Algorithm Design and Analysis

This is the graduate core algorithms class: formal design and analysis of algorithms (graphs, greedy, divide-and-conquer, DP, flows, FFT & segment trees, randomized algorithms, NP-completeness, and a bit of geometry), with a strong emphasis on proofs and actual implementations.

The class also had us complete 20 hard LeetCode problems and complete a problem generally thought to be an NP-hard problem.

Project: Graph Isomorphism Heuristic

For the Graph Isomorphism part, we were given two undirected graphs $G$ and $G^{'}$ on the same vertex set and asked to output a permutation $f$ so that as many edges as possible "line up":

x = \frac{# {(u, v) \in E : (f (u), f (v)) \in E^{'}}}{m}

The score was a cubic function of $x$ .

The rough pipeline:

1. Weisfeiler-Lehman (WL) refinement

Color vertices by degree, then iteratively refine based on neighbor colors in both graphs, so structurally similar vertices share a color:

for (int v = 1; v <= n; v++) {
    vector<int> sig;
    sig.push_back(color[v]);        // own color
    for (int u : adj[v]) sig.push_back(color[u]);
    sort(sig.begin() + 1, sig.end());
    newColor[v] = get_or_create_id(sig);
}
color.swap(newColor);

2. Seed matching from unique colors

Any color that appears exactly once in each graph gives a very likely match $u \mapsto v$ . Those become seeds.

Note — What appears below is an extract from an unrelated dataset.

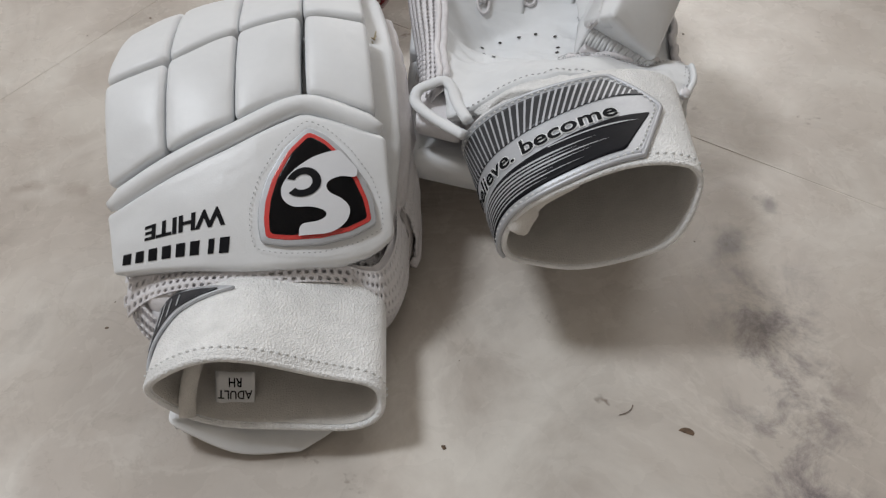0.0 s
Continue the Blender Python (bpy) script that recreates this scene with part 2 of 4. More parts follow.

3. Seed-and-extend + greedy fill

Prefer unmapped vertices with many already-mapped neighbors.
Within a color class, pick candidates in $G^{'}$ that preserve those edges.
Finally, greedily pair whatever remains inside each color class.

4. Local improvement by swapping images

Repeatedly pick two vertices of the same WL color, hypothetically swap their images, and keep the swap if it increases the number of matched edges. Only edges touching those two vertices need to be rechecked:

long long delta = 0;
for (auto [u, v] : incident_edges_of(a, b)) {
    bool oldMatch = edge2.count(enc(f[u], f[v]));
    int fu_new = (u == a ? f[b] : (u == b ? f[a] : f[u]));
    int fv_new = (v == a ? f[b] : (v == b ? f[a] : f[v]));
    bool newMatch = edge2.count(enc(fu_new, fv_new));
    delta += (newMatch - oldMatch);
}
if (delta > 0) swap(f[a], f[b]);

5. Small-class refinement with Hungarian

For small WL color classes where the images form a clean 1–1 set, I build a tiny weight matrix (“how many edges would match if i→j?”) and run the Hungarian algorithm to optimally reassign within that class.

The result is not a formal GI solver, but a pretty robust data-dependent heuristic that does well on the course’s instance and nicely ties together graph theory, combinatorial optimization, and local search. This scores a 3.95, which is approximately 96% correct on the provided test instance.